### What to produce:
Carry none of the pictures over; write out the complete data exactly.

### Data extract:
________________________________________

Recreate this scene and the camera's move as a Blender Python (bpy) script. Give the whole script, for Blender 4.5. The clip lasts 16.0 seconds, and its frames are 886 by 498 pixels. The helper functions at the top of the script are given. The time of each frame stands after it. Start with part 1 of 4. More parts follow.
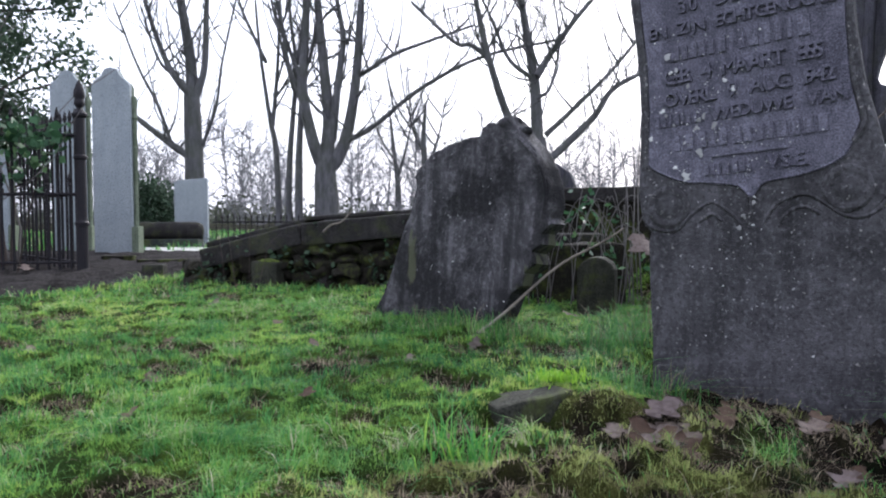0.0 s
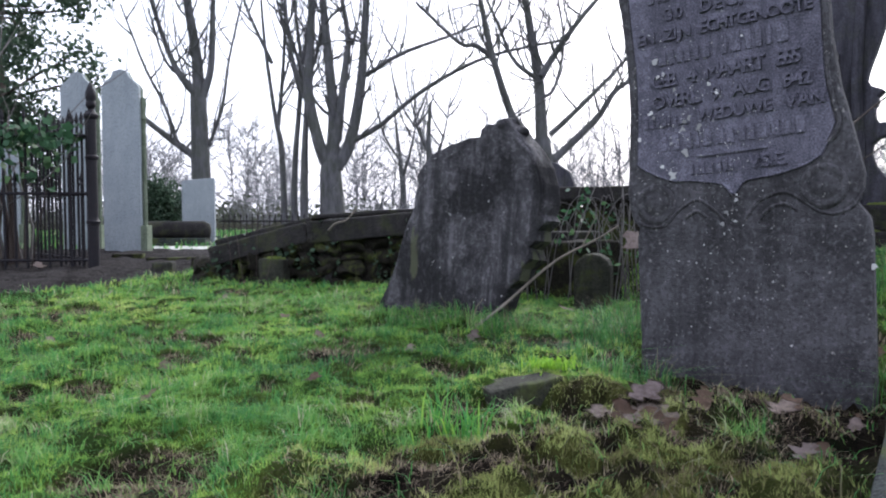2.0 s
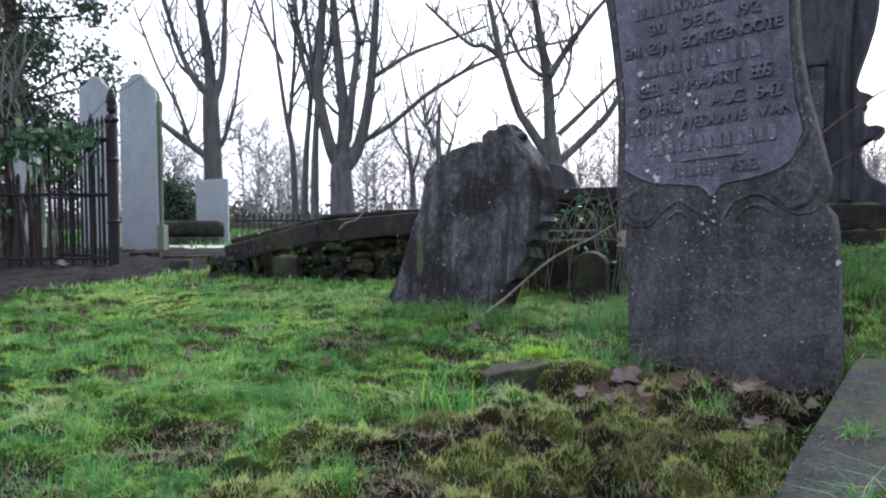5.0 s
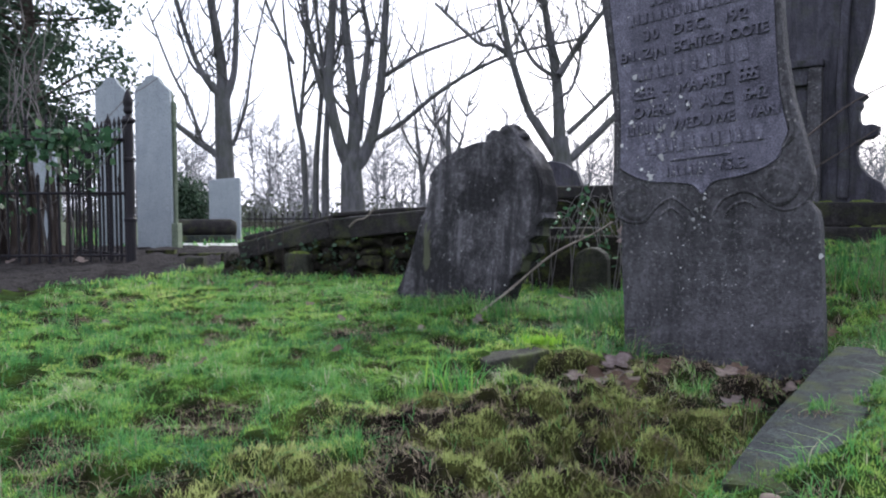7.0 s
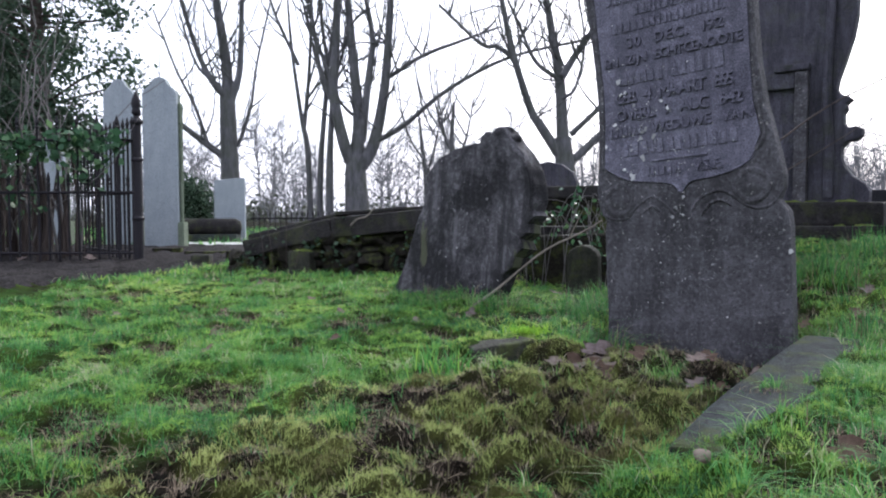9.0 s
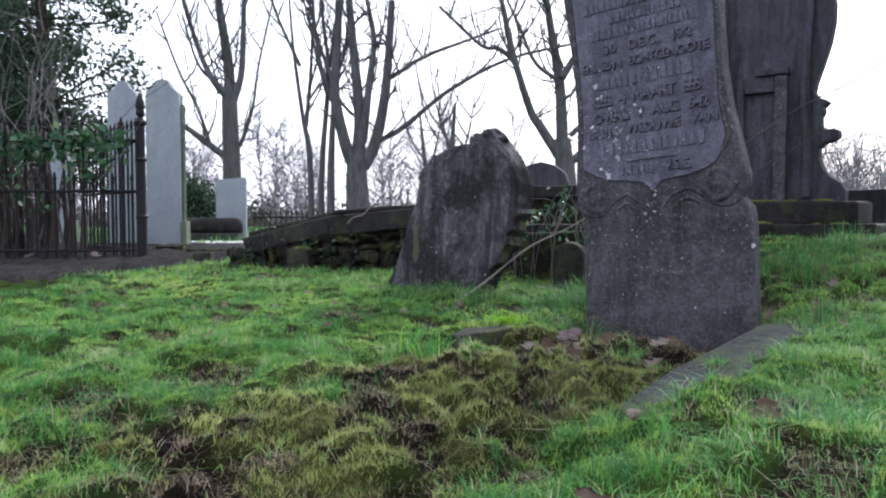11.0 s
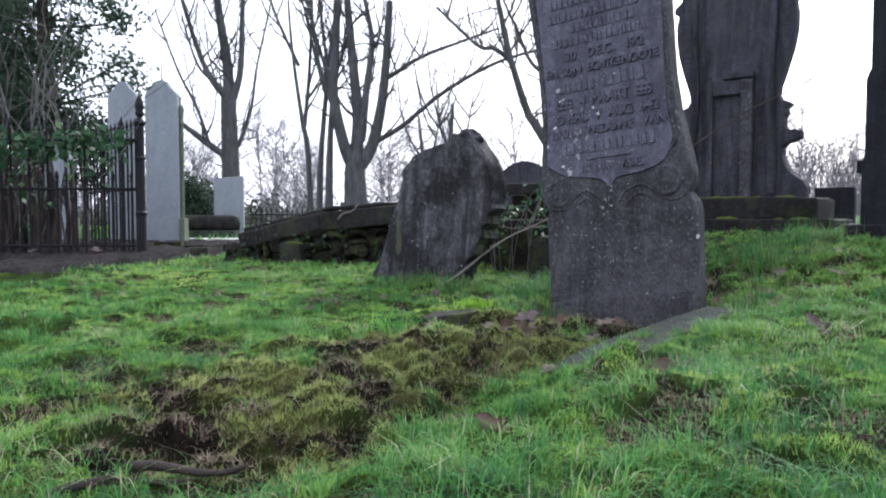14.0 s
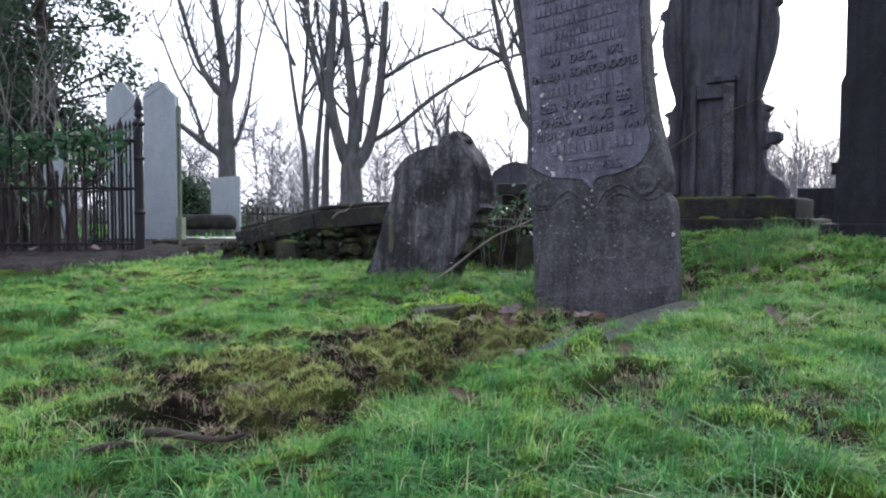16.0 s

________________________________________

### Final result:
Recreate this scene and the camera's move as a Blender Python (bpy) script. Give the whole script, for Blender 4.5. The clip lasts 16.0 seconds, and its frames are 886 by 498 pixels. The helper functions at the top of the script are given. The time of each frame stands after it. Start with part 1 of 4. More parts follow.
0.0 s
2.0 s
5.0 s
7.0 s
9.0 s
11.0 s
14.0 s
16.0 s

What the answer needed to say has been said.